A spike in global oil markets is pushing diesel prices higher across Europe, with Italian motorway pumps reaching €2.50 per litre and Belgian retailers warning the surge is putting pressure on fuel supply margins. A dramatic illustration of how geopolitical shocks are quickly reaching European drivers and transport companies.
Consumer group Codacons reported that diesel at certain Italian motorway service areas has surged to around €2.50 per litre, far above the roughly €1.75 per litre average on ordinary roads.
Hauliers’ association Assotir says diesel prices have jumped by 10 cents to 24 cents across different regions in recent days. At the same time, some operators have also reported supply problems in parts of Lombardy and Campania.
The price surge is being linked to the escalation of conflict involving Iran and the wider Middle East, which has unsettled global oil markets and raised fears about potential disruptions to tanker traffic in the Strait of Hormuz, a crucial chokepoint for global energy supplies.
Italy remains well supplied
Italian officials insist the country remains well supplied. Environment and Energy Security Minister Gilberto Pichetto Fratin said Italy holds one of Europe’s largest fuel stockpiles and has diversified supply routes, suggesting there is no immediate risk of shortages.
But consumer groups and transport organisations accuse oil companies of exploiting market volatility to raise pump prices quickly, even when the fuel in storage was purchased months earlier.

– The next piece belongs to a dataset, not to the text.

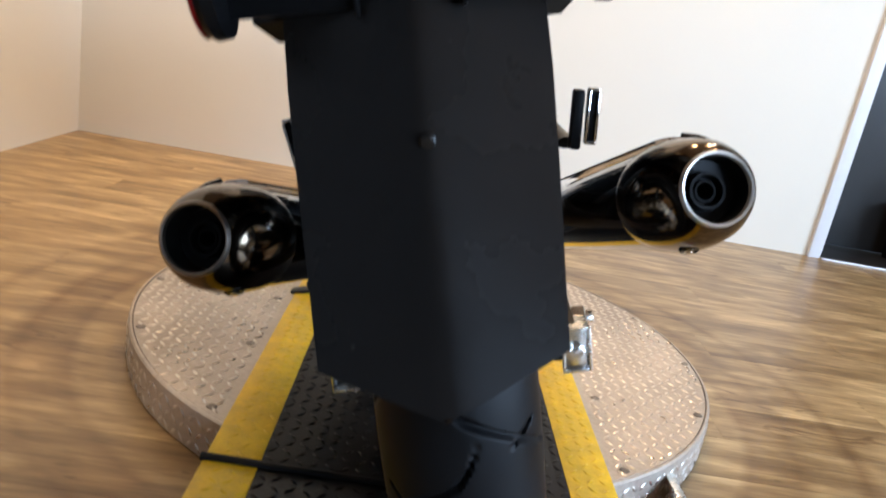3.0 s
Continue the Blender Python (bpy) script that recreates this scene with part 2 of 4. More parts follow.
def spline(pts, n=6):
    """Points on a Catmull-Rom curve through pts."""
    p = [Vector(q) for q in pts]
    p = [p[0] * 2 - p[1], *p, p[-1] * 2 - p[-2]]
    out = []
    for a, b, c, d in zip(p, p[1:], p[2:], p[3:]):
        for k in range(n):
            t = k / n
            out.append(0.5 * (2 * b + (c - a) * t + (2 * a - 5 * b + 4 * c - d) * t * t + (3 * b - a - 3 * c + d) * t ** 3))
    return out + [p[-2]]


def tube(bm, pts, r, seg=12, n=6, flat=1.0, caps=True):
    """A round (or flattened) bar along a curve."""
    p = spline(pts, n) if n else [Vector(q) for q in pts]
    rings, up = [], None
    for i, q in enumerate(p):
        d = (p[min(i + 1, len(p) - 1)] - p[max(i - 1, 0)]).normalized()
        if up is None:
            up = V(0, 0, 1) if abs(d.z) < 0.9 else V(0, 1, 0)
        side = d.cross(up).normalized()
        up = side.cross(d).normalized()
        rad = r[0] + (r[1] - r[0]) * i / (len(p) - 1) if isinstance(r, tuple) else r
        rings.append([q + rad * (math.cos(a) * side + flat * math.sin(a) * up) for a in [2 * math.pi * k / seg for k in range(seg)]])
    return loft(bm, rings, caps)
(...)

The spike is particularly visible on Italy’s motorways, where service stations typically charge far higher prices than ordinary roadside pumps. Motorway concessions often entail high operating costs and limited competition, resulting in price differences of 30 to 60 cents per litre even in normal market conditions.
Transport companies warn that even smaller increases can quickly translate into major cost pressures. The road hauliers’ union CNA Fita estimates that the recent increases alone could add roughly €2,400 per year to the operating costs of a typical truck, rising to more than €13,000 if high fuel prices persist for months.
Logistics groups are urging the government to introduce temporary tax credits or other support measures to cushion the impact.
Upward across Europe
Across Europe, diesel prices are also trending upward, though they remain, for the time being, far below the levels seen on Italy’s motorway network. Recent market data show diesel averaging about €1.73 per litre in Germany and Belgium, roughly €1.65 in France, and closer to €1.55–€1.60 in Spain.
In the Netherlands, traditionally one of the EU’s most expensive fuel markets due to higher taxes, the price is approaching €1.85-€1.87 per litre. Italy’s national average of around €1.75 per litre already places it among the higher-priced markets in the EU, even before motorway premiums are taken into account.
In Belgium, where fuel prices are regulated, the government currently sets a maximum legal diesel price of €1.923 per litre, although many stations sell slightly below that level.
By comparison, the €2.50 per litre reported at some Italian motorway service stations is roughly 60 to 90 cents higher than typical diesel prices across most major European markets.
Transport companies warn that even smaller increases can quickly translate into major cost pressures. The road hauliers’ union CNA Fita estimates that the recent increases alone could add roughly €2,400 per year to the operating costs of a typical truck, rising to more than €13,000 if high fuel prices persist for months.
Logistics groups are urging the government to introduce temporary tax credits or other support measures to cushion the impact.
Sensitive road transport sector
The impact is particularly sensitive for Europe’s road transport sector, where diesel typically accounts for 30-40 percent of operating costs. Because trucks carry the vast majority of goods across the continent, sustained increases in fuel prices are likely to ripple through supply chains and eventually feed into consumer prices.
Belgium presents a slightly different situation because fuel prices there are regulated through a government formula that sets a maximum pump price. The system is designed to protect consumers from sudden spikes, but during periods of rapid market volatility, it can create difficulties for retailers.
Industry federation Brafco has warned that some Belgian fuel distributors have recently been forced to purchase fuel from wholesalers at prices higher than the regulated maximum retail price. In such cases, stations may temporarily sell with extremely thin margins or even at a loss until the official price formula is adjusted.
The mechanism has led to occasional disruptions during past energy crises, including temporary station closures or delayed deliveries when operators cannot recover their costs quickly enough.